Ethereum [ETH] – Withdrawals of ICO funds increase in November

The month of November has seen the cryptocurrency industry bleed to yearly lows with major coins including Ethereum [ETH] losing more than 90% of its January value over the course of the year. Ethereum also lost so much that it lost its number two spot as the second largest cryptocurrency by market capitalization to Ripple’s XRP.

According to the latest research, part of the reason that Ethereum could have lost most of its network value could be because of massive ETH off-loading, especially in the past few weeks. Diar, a cryptocurrency research and data aggregation company has shared, its latest newsletter edition to its subscribers, the numbers that reveal that indeed this could be the case.

According to Diar, ICOs have offloaded as much as 222,615 ETH over the month of November alone. It is surprising that more than half of this amount (119,000) was sold in the past 8 days. The biggest seller of ETH as recorded this month so far was Aragon which sold as much as 51,934 ETH.

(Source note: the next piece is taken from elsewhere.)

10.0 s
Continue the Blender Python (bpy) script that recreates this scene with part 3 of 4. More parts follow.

Even though this month has not been particularly favorable for the Ethereum community, the worst performing month was September that saw ICO projects unload some of the most amounts in the recent past. DigixDAO, the leader in the September sell-off sold as much as 71,000 ethers.

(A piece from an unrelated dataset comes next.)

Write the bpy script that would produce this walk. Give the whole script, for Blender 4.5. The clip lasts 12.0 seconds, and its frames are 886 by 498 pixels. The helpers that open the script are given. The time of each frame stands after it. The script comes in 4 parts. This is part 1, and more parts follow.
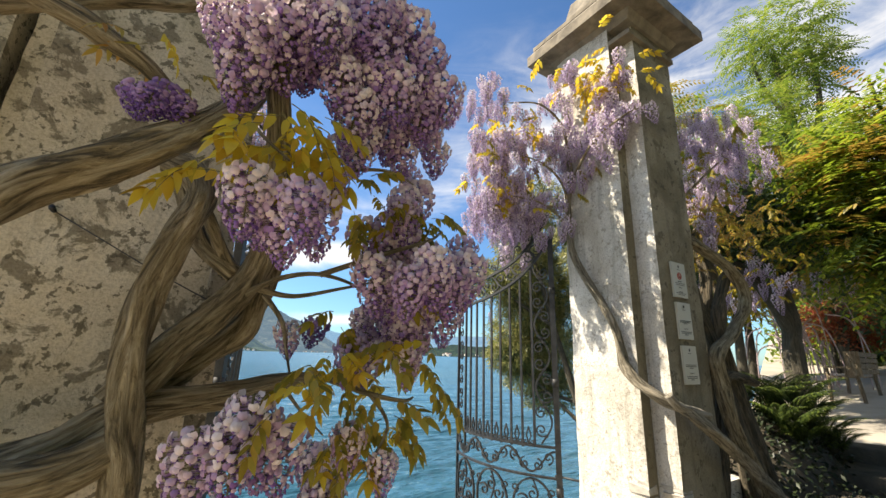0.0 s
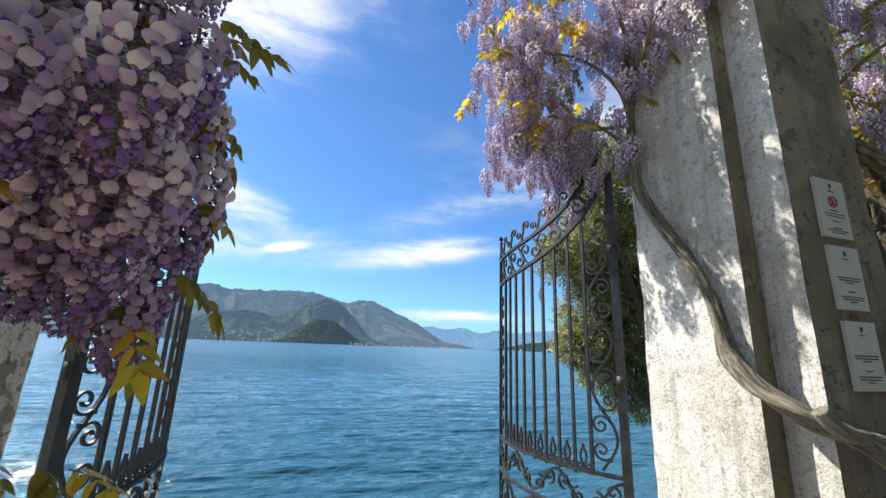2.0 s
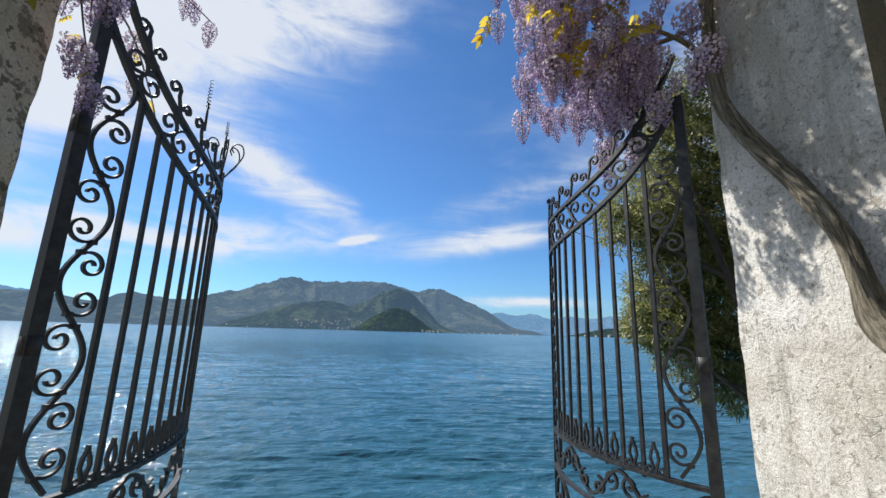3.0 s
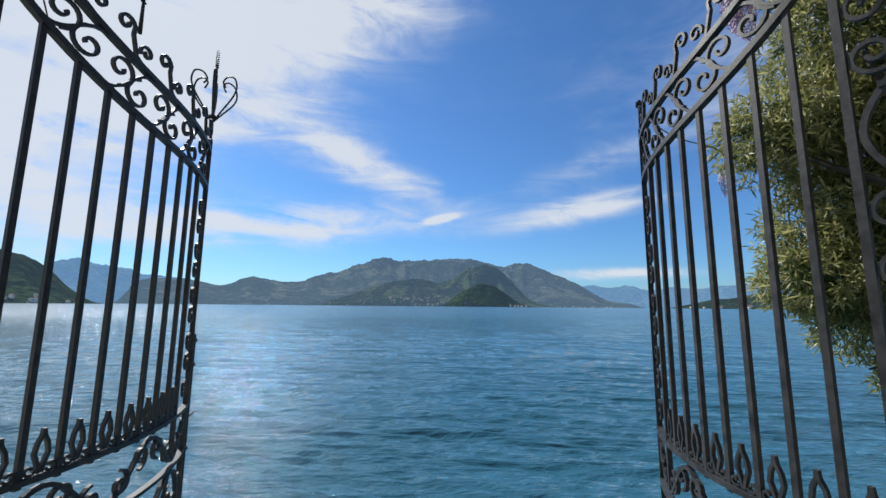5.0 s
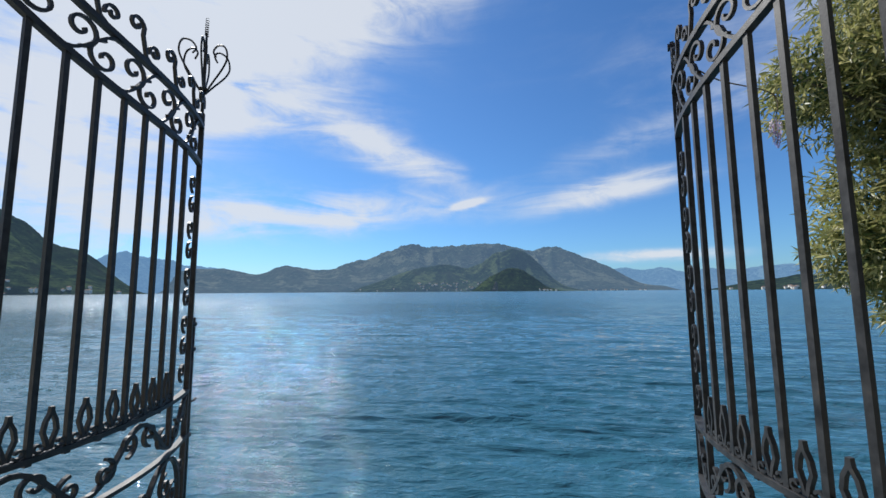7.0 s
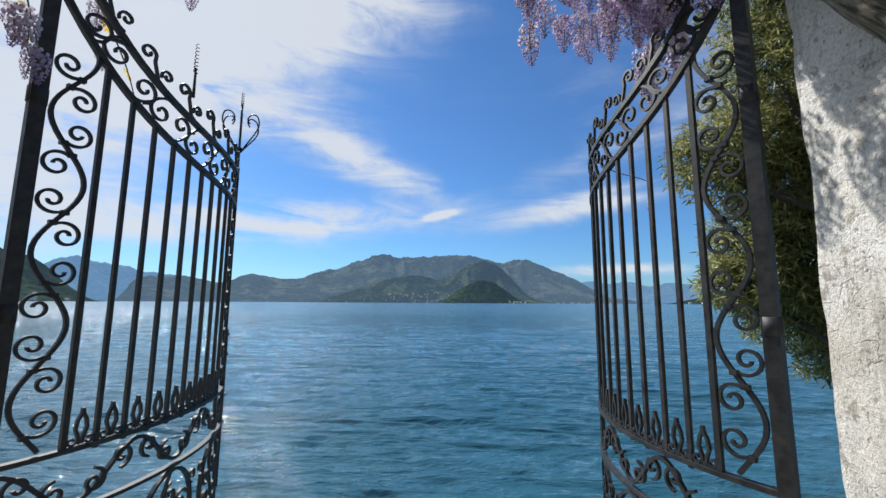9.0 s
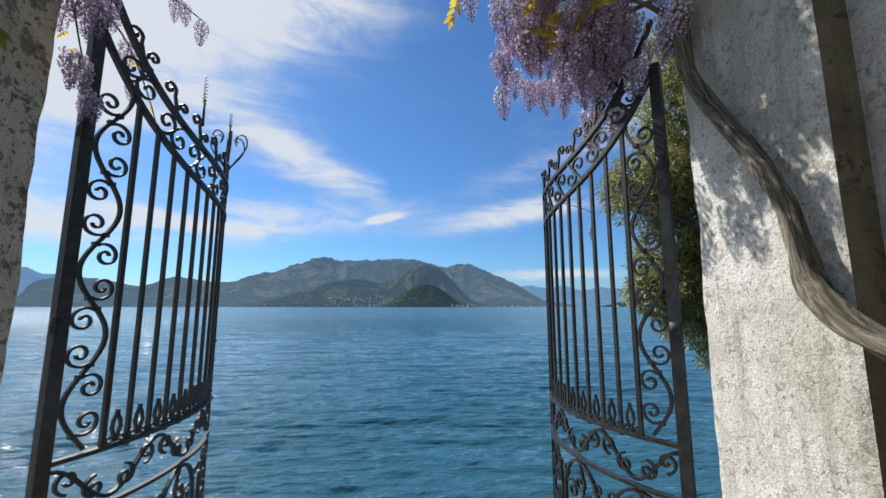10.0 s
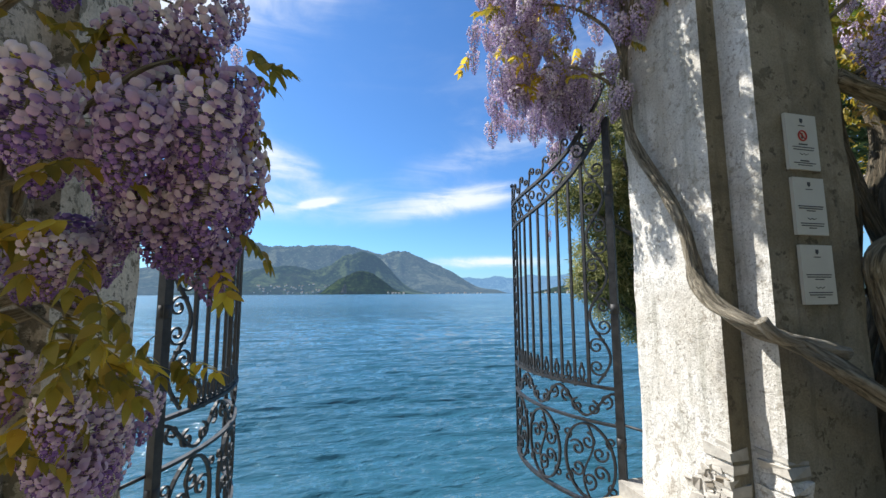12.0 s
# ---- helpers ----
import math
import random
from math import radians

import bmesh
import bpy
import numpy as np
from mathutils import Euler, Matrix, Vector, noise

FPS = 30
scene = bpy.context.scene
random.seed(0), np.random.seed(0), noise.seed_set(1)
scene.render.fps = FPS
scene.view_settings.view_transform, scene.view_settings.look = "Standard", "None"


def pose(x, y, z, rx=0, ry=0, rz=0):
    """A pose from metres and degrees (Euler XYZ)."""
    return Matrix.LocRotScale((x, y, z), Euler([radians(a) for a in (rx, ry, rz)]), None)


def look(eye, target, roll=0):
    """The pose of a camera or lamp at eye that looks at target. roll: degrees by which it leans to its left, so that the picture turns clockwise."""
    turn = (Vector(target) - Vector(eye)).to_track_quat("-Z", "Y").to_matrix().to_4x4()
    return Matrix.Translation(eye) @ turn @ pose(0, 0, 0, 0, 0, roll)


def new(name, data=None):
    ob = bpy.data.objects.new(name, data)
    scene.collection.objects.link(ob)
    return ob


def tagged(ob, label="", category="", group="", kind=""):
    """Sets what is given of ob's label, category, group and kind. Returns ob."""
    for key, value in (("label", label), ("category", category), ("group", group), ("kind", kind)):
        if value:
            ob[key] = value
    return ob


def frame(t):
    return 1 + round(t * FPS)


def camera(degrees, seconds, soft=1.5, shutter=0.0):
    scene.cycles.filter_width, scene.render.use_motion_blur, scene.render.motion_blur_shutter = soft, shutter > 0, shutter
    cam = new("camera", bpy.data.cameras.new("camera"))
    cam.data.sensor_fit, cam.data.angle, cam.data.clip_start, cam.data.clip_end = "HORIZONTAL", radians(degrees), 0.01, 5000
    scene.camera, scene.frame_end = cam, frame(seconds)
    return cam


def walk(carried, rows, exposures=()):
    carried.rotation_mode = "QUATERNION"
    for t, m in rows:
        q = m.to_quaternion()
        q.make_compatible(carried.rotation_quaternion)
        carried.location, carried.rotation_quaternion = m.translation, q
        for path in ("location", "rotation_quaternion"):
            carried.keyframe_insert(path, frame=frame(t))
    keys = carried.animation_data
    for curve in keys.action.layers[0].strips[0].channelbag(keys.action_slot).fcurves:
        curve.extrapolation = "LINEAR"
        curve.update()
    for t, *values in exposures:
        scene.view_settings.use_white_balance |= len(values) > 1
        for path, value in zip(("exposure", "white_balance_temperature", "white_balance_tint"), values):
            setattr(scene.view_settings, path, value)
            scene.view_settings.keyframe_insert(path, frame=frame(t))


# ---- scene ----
cam = camera(95.8, 12.0)
EXPO = 0.27
PATH = [
    (0, (0.329, 0.019, 1.51), (1.366, 1.649, 2.026), 1.7),
    (0.5, (0.624, 0.162, 1.504), (1.567, 1.846, 2.03), 1.9),
    (1, (0.916, 0.284, 1.494), (1.774, 2.014, 2.019), 1.8),
    (1.5, (1.2, 0.452, 1.466), (1.949, 2.235, 1.974), 1.9),
    (2, (1.466, 0.617, 1.465), (2.074, 2.461, 1.944), 2.1),
    (2.5, (1.692, 0.778, 1.444), (2.143, 2.675, 1.891), 1.9),
    (3, (1.851, 1.004, 1.411), (2.145, 2.94, 1.819), 1.6),
    (3.2, (1.897, 1.098, 1.403), (2.139, 3.043, 1.806), 1.4),
    (4.8, (2.209, 1.783, 1.36), (2.112, 3.76, 1.649), 0.6),
    (5, (2.23, 1.854, 1.349), (2.11, 3.83, 1.631), 0.5),
    (5.5, (2.307, 2.016, 1.319), (2.133, 3.992, 1.575), 0.3),
    (6, (2.326, 2.1, 1.307), (2.108, 4.075, 1.542), 0.0),
    (6.5, (2.32, 2.14, 1.295), (2.074, 4.112, 1.513), -0.3),
    (6.7, (2.326, 2.134, 1.302), (2.069, 4.106, 1.512), -0.4),
    (8.3, (2.367, 1.587, 1.32), (2.137, 3.561, 1.551), 0.1),
    (8.5, (2.381, 1.488, 1.331), (2.174, 3.463, 1.57), 0.2),
    (9, (2.352, 1.294, 1.371), (2.236, 3.272, 1.636), 0.3),
    (9.5, (2.218, 1.085, 1.399), (2.235, 3.065, 1.685), 0.2),
    (10, (2.094, 0.848, 1.404), (2.258, 2.822, 1.689), 0.0),
    (10.5, (1.922, 0.685, 1.41), (2.218, 2.644, 1.679), -0.1),
    (11, (1.726, 0.559, 1.408), (2.106, 2.507, 1.65), -0.2),
    (11.5, (1.61, 0.418, 1.401), (2.046, 2.357, 1.625), -0.2),
    (12, (1.518, 0.244, 1.411), (1.994, 2.174, 1.632), -0.3),
]
walk(cam, [(t, look(eye, target, roll)) for t, eye, target, roll in PATH], [(t, EXPO + e, k, 10.0) for t, e, k in ((0.0, 0.82, 7600.0), (1.0, 0.80, 7000.0), (1.5, 0.72, 6650.0), (2.5, 0.38, 6400.0), (3.2, 0.1, 6350.0), (5.0, 0.0, 6250.0), (9.5, 0.0, 6300.0), (10.5, 0.12, 6350.0), (11.5, 0.40, 6350.0), (12.0, 0.50, 6300.0))])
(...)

 ICOs had offloaded their ether

A report released by BitMEX Research in the month of October also highlighted that most ICO projects had been selling off their ETH holdings either to fund their project activities or to escape the impending loses that were associated with the falling Ethereum prices.

The report, however, focused on disapproving the industry myth that most ICOs were holding on to their ICO treasury accounts and sooner rather than later they were going to be pushed to sell which would further depress the price of Ether. The BitMEX report showed that most of the ICOs had offloaded their ether and the remaining amount would not have a significant dent.

According to the Diar report, it seems, coupled with the industry-wide sell-off supposedly caused by the uncertainty that revolved around the November 15th Bitcoin Cash hard fork, that the remaining ETH treasury holdings may have contributed to the ETH price free-fall that has been witnessed in the preceding two weeks.